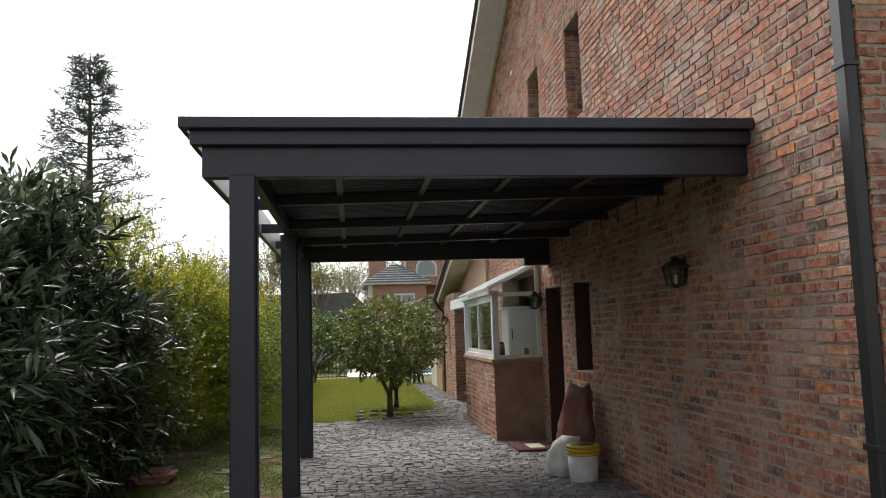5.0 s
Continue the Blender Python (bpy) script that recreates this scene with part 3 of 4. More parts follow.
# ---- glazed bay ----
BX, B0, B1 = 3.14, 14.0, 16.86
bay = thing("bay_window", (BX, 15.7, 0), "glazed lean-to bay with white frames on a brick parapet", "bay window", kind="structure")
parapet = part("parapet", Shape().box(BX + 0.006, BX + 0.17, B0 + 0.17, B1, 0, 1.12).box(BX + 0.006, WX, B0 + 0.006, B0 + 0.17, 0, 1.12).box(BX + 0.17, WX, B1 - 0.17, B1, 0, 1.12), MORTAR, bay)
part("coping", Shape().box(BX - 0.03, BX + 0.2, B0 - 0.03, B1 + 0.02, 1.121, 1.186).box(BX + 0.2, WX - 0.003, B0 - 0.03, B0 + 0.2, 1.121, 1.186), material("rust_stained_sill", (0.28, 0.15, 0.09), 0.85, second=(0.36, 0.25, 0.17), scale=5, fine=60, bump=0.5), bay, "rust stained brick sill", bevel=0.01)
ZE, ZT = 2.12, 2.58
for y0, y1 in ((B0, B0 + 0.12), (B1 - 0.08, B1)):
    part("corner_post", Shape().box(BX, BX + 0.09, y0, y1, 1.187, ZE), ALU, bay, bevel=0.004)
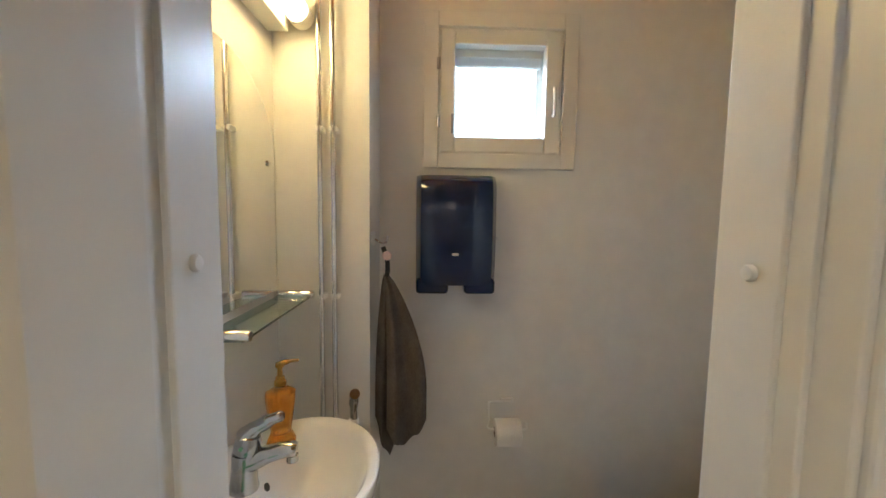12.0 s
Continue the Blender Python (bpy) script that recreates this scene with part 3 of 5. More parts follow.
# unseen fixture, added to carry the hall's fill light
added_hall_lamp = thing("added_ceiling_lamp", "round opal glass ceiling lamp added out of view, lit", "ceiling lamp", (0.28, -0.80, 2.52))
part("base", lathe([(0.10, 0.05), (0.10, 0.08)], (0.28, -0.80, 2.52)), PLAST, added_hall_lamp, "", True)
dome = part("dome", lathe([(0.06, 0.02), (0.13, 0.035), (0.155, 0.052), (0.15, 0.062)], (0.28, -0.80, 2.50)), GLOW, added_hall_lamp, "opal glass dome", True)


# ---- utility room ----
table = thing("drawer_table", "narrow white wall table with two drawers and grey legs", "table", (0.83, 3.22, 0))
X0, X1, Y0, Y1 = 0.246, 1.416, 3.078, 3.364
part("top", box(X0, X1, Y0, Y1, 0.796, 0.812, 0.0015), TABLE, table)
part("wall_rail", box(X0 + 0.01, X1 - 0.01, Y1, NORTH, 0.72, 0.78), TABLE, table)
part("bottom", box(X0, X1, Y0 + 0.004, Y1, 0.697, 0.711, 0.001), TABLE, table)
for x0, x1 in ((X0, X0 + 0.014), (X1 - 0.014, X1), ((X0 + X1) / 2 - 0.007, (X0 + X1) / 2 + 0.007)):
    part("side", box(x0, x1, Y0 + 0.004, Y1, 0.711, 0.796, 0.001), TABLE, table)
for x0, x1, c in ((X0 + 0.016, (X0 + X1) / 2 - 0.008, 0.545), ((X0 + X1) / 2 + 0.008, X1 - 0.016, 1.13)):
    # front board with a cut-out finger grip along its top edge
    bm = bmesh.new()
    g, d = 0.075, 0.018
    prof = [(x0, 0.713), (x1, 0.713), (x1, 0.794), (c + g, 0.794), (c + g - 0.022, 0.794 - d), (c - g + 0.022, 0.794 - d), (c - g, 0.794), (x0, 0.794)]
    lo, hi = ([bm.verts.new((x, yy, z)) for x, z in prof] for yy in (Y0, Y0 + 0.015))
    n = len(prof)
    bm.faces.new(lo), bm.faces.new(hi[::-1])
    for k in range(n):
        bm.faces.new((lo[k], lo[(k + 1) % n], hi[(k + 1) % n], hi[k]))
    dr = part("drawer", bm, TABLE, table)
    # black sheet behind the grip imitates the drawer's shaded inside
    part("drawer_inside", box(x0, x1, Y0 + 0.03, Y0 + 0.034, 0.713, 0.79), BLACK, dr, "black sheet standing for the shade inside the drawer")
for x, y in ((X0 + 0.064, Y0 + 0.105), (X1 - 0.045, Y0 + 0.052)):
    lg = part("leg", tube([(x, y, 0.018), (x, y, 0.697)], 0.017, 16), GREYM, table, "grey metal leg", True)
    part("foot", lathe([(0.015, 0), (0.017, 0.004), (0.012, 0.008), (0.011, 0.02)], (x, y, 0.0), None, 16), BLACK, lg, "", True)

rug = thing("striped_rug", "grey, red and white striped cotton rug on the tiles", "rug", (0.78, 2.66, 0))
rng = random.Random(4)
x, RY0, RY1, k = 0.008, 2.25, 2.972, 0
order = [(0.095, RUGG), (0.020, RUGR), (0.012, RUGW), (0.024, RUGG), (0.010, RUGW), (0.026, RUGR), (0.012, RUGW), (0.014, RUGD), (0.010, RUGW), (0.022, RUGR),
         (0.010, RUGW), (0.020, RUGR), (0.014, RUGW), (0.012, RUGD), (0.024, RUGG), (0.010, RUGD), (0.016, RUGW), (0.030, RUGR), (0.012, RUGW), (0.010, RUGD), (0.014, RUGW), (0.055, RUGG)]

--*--

▶ **Exercise aim**
Repeat verbatim all the material, but not the pictures.

▶ **Exercise output**
5.0 s
Continue the Blender Python (bpy) script that recreates this scene with part 3 of 4. More parts follow.
# ---- glazed bay ----
BX, B0, B1 = 3.14, 14.0, 16.86
bay = thing("bay_window", (BX, 15.7, 0), "glazed lean-to bay with white frames on a brick parapet", "bay window", kind="structure")
parapet = part("parapet", Shape().box(BX + 0.006, BX + 0.17, B0 + 0.17, B1, 0, 1.12).box(BX + 0.006, WX, B0 + 0.006, B0 + 0.17, 0, 1.12).box(BX + 0.17, WX, B1 - 0.17, B1, 0, 1.12), MORTAR, bay)
part("coping", Shape().box(BX - 0.03, BX + 0.2, B0 - 0.03, B1 + 0.02, 1.121, 1.186).box(BX + 0.2, WX - 0.003, B0 - 0.03, B0 + 0.2, 1.121, 1.186), material("rust_stained_sill", (0.28, 0.15, 0.09), 0.85, second=(0.36, 0.25, 0.17), scale=5, fine=60, bump=0.5), bay, "rust stained brick sill", bevel=0.01)
ZE, ZT = 2.12, 2.58
for y0, y1 in ((B0, B0 + 0.12), (B1 - 0.08, B1)):
    part("corner_post", Shape().box(BX, BX + 0.09, y0, y1, 1.187, ZE), ALU, bay, bevel=0.004)
12.0 s
Continue the Blender Python (bpy) script that recreates this scene with part 3 of 5. More parts follow.
# unseen fixture, added to carry the hall's fill light
added_hall_lamp = thing("added_ceiling_lamp", "round opal glass ceiling lamp added out of view, lit", "ceiling lamp", (0.28, -0.80, 2.52))
part("base", lathe([(0.10, 0.05), (0.10, 0.08)], (0.28, -0.80, 2.52)), PLAST, added_hall_lamp, "", True)
dome = part("dome", lathe([(0.06, 0.02), (0.13, 0.035), (0.155, 0.052), (0.15, 0.062)], (0.28, -0.80, 2.50)), GLOW, added_hall_lamp, "opal glass dome", True)


# ---- utility room ----
table = thing("drawer_table", "narrow white wall table with two drawers and grey legs", "table", (0.83, 3.22, 0))
X0, X1, Y0, Y1 = 0.246, 1.416, 3.078, 3.364
part("top", box(X0, X1, Y0, Y1, 0.796, 0.812, 0.0015), TABLE, table)
part("wall_rail", box(X0 + 0.01, X1 - 0.01, Y1, NORTH, 0.72, 0.78), TABLE, table)
part("bottom", box(X0, X1, Y0 + 0.004, Y1, 0.697, 0.711, 0.001), TABLE, table)
for x0, x1 in ((X0, X0 + 0.014), (X1 - 0.014, X1), ((X0 + X1) / 2 - 0.007, (X0 + X1) / 2 + 0.007)):
    part("side", box(x0, x1, Y0 + 0.004, Y1, 0.711, 0.796, 0.001), TABLE, table)
for x0, x1, c in ((X0 + 0.016, (X0 + X1) / 2 - 0.008, 0.545), ((X0 + X1) / 2 + 0.008, X1 - 0.016, 1.13)):
    # front board with a cut-out finger grip along its top edge
    bm = bmesh.new()
    g, d = 0.075, 0.018
    prof = [(x0, 0.713), (x1, 0.713), (x1, 0.794), (c + g, 0.794), (c + g - 0.022, 0.794 - d), (c - g + 0.022, 0.794 - d), (c - g, 0.794), (x0, 0.794)]
    lo, hi = ([bm.verts.new((x, yy, z)) for x, z in prof] for yy in (Y0, Y0 + 0.015))
    n = len(prof)
    bm.faces.new(lo), bm.faces.new(hi[::-1])
    for k in range(n):
        bm.faces.new((lo[k], lo[(k + 1) % n], hi[(k + 1) % n], hi[k]))
    dr = part("drawer", bm, TABLE, table)
    # black sheet behind the grip imitates the drawer's shaded inside
    part("drawer_inside", box(x0, x1, Y0 + 0.03, Y0 + 0.034, 0.713, 0.79), BLACK, dr, "black sheet standing for the shade inside the drawer")
for x, y in ((X0 + 0.064, Y0 + 0.105), (X1 - 0.045, Y0 + 0.052)):
    lg = part("leg", tube([(x, y, 0.018), (x, y, 0.697)], 0.017, 16), GREYM, table, "grey metal leg", True)
    part("foot", lathe([(0.015, 0), (0.017, 0.004), (0.012, 0.008), (0.011, 0.02)], (x, y, 0.0), None, 16), BLACK, lg, "", True)

rug = thing("striped_rug", "grey, red and white striped cotton rug on the tiles", "rug", (0.78, 2.66, 0))
rng = random.Random(4)
x, RY0, RY1, k = 0.008, 2.25, 2.972, 0
order = [(0.095, RUGG), (0.020, RUGR), (0.012, RUGW), (0.024, RUGG), (0.010, RUGW), (0.026, RUGR), (0.012, RUGW), (0.014, RUGD), (0.010, RUGW), (0.022, RUGR),
         (0.010, RUGW), (0.020, RUGR), (0.014, RUGW), (0.012, RUGD), (0.024, RUGG), (0.010, RUGD), (0.016, RUGW), (0.030, RUGR), (0.012, RUGW), (0.010, RUGD), (0.014, RUGW), (0.055, RUGG)]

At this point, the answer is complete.